Warning: This story series contains descriptions of physical abuse.
by Tess Willoughby
September 11, 2001. This dark day united all Americans in horror, in terror, and in pain.
With at least one exception: Nate Willoughby.
I found out that our country had been attacked using our own commercial aircraft when my mother called me from town and said, “Turn on the news.” Her tone of voice suggested the worst of the worst of the worst: so awful that you didn’t ask “what channel?” because it didn’t matter what channel. The president had been assassinated. There was some horrific, unthinkable natural disaster, probably in Virginia. Something so bad she couldn’t say it.
I hung up, turned on the TV and watched the Twin Towers burn, holding the phone in my hand.
The phone rang. I hit the answer button. Nate lit into me about how I needed to come back to him and I was in rebellion against God and would probably go to hell.
I swallowed and sat on the floor and said, “Are you aware that terrorists have attacked New York City? The World Trade Center is burning!”
Nate said, “Who cares. We’re talking about my life.”
I hung up on him and sobbed and choked in front of the TV until I didn’t have any more strength to cry. How mean and insane was my husband? How would I ever get away from this vindictive bastard without being destroyed? Was Nate even human? Was my country’s government about to fall? How many more planes had been hijacked, and what would blow up next? It felt as though my own personal hell had unleashed national horrors and worldwide chaos. The lid had blown off life itself and nothing venerable, nothing precious, nothing good could stand. My own personal, religious zealot terrorist had gone global somehow and the world was burning and crumbling to the ground; nothing and nobody was safe from crazy men with extreme religious agendas.

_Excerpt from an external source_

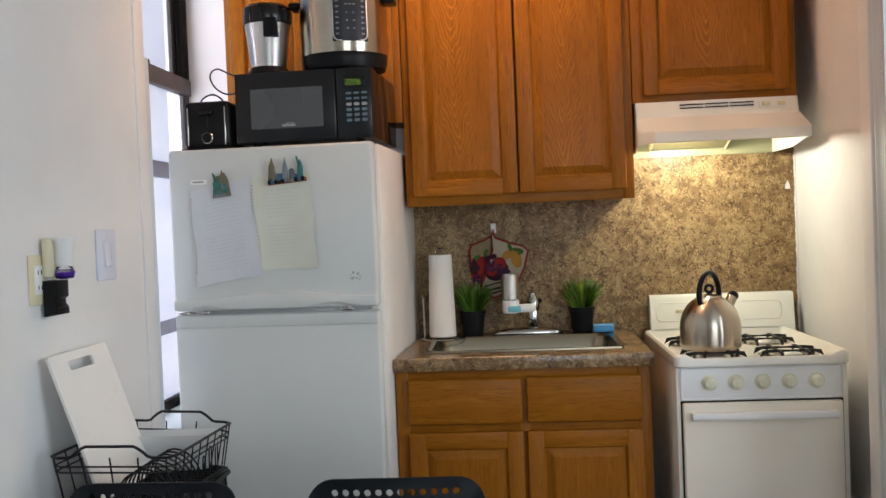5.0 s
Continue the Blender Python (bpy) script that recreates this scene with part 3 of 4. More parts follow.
def switch_plate(name, m, w, h, label):
    """A rocker switch on a plate; built flat on the xz plane facing -y, then turned to its wall by m."""
    sw = thing(name, (0, 0, 0), label, "light switch", "light switches")
    part("plate", box(-w / 2, w / 2, -0.007, 0, -h / 2, h / 2, 0.003), SWITCH, sw)
    part("rocker_frame", box(-0.018, 0.018, -0.0085, -0.004, -0.036, 0.036, 0.001), SWITCH, sw)
    part("rocker", prism([(-0.0085, -0.032), (-0.013, -0.030), (-0.009, 0.0), (-0.0095, 0.032), (-0.007, 0.032)], "x", -0.015, 0.015, 0.001), SWITCH, sw)
    for z in (-0.048, 0.048):
        part("screw", lathe([(0.003, 0), (0.003, 0.0012)], (0, -0.0065, z), 10, axis="y"), SILVER, sw)
    sw.matrix_basis = m
    return sw


switch_plate("light_switch", pose(wall_x(1.292), 1.292, 1.286, 0, 0, 82.6), 0.090, 0.136, "white rocker light switch on the wall near the window")
switch_plate("light_switch", pose(0.860, 1.285, 1.262, 0, 0, 0), 0.085, 0.130, "white rocker light switch on the wall beside the casing")

ou = thing("wall_outlet", (0, 0, 0), "cream wall outlet with plug-in devices in it", "outlet")
part("plate", box(-0.035, 0.035, -0.006, 0, -0.060, 0.060, 0.003), CREAM, ou)
part("receptacle", box(-0.017, 0.017, -0.0085, -0.004, -0.034, 0.034, 0.002), WHITE, ou)
for z in (-0.018, 0.018):
    for x in (-0.006, 0.006):
        part("slot", box(x - 0.0012, x + 0.0012, -0.0092, -0.008, z - 0.005, z + 0.005), GAP, ou)
ou.matrix_basis = pose(wall_x(1.000), 1.000, 1.237, 0, 0, 82.6)
PURPLE = painted("purple_oil", (0.10, 0.02, 0.42), 0.1, 0.05)
CLEAR = glassy("clear_glass", (0.95, 0.95, 0.98), 0.02)
PLUG = pose(wall_x(1.000), 1.000, 1.237, 0, 0, 82.6)
af = thing("air_freshener", (0, 0, 0), "white plug-in air freshener with purple oil in the outlet", "air freshener")
part("plug_body", box(0.008, 0.044, -0.026, -0.0085, 0.004, 0.098, 0.006), CREAM, af)
part("warmer", lathe([(0.018, 0.0), (0.022, 0.008), (0.022, 0.050), (0.029, 0.066), (0.028, 0.069)], (0.052, -0.040, 0.029), 24), WHITE, af)
bo = part("bottle", lathe([(0.010, -0.030), (0.021, -0.027), (0.025, -0.014), (0.020, -0.002), (0.015, 0.004)], (0.052, -0.040, 0.028), 24), CLEAR, af, "small clear glass bottle")
part("oil", lathe([(0.012, -0.026), (0.0195, -0.024), (0.022, -0.015), (0.0215, -0.013)], (0.052, -0.040, 0.028), 24), PURPLE, bo, "purple oil")
af.matrix_basis = PLUG
pa = thing("power_adapter", (0, 0, 0), "black plug-in power adapter in the outlet", "adapter")
part("body", prism([(-0.0095, -0.003), (-0.048, -0.003), (-0.048, -0.042), (-0.040, -0.048), (-0.040, -0.058), (-0.048, -0.068), (-0.048, -0.084), (-0.0095, -0.090)], "x", 0.006, 0.054, 0.003), BLACK, pa)
pa.matrix_basis = PLUG

# ---- dining table and chairs ----
TBX0, TBX1, TBY0, TBY1, TBZ = -1.206, -0.106, 0.118, 0.777, 0.747
tb = thing("dining_table", ((TBX0 + TBX1) / 2, (TBY0 + TBY1) / 2, 0), "black-brown dining table with a dark metal frame", "table")
part("tabletop", box(TBX0, TBX1, TBY0, TBY1, TBZ - 0.020, TBZ, 0.002), TABLE, tb)
for y in (TBY0 + 0.006, TBY1 - 0.026):
    part("apron", box(TBX0 + 0.03, TBX1 - 0.03, y, y + 0.02, TBZ - 0.062, TBZ - 0.0205, 0.002), IRON, tb)
for x in (TBX0 + 0.006, TBX1 - 0.026):
    part("end_rail", box(x, x + 0.02, TBY0 + 0.03, TBY1 - 0.03, TBZ - 0.062, TBZ - 0.0205, 0.002), IRON, tb)
for x in (TBX0 + 0.004, TBX1 - 0.036):
    for y in (TBY0 + 0.004, TBY1 - 0.036):
        part("leg", box(x, x + 0.032, y, y + 0.032, 0.0, TBZ - 0.0205, 0.003), IRON, tb)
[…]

Post-traumatic stress does funky things with your brain. That September, I believed that I had landed in a world without personal boundaries, without national security: a world of merciless anarchy where freedom was not only impossible but a joke and and an illusion. A world where terrorists could strike anywhere and nightmarish, ruinously expensive court hearings never ended, but God was silent. I believed that I could lose absolutely everything, even my nation. If not for my parents, I would have lost my sanity.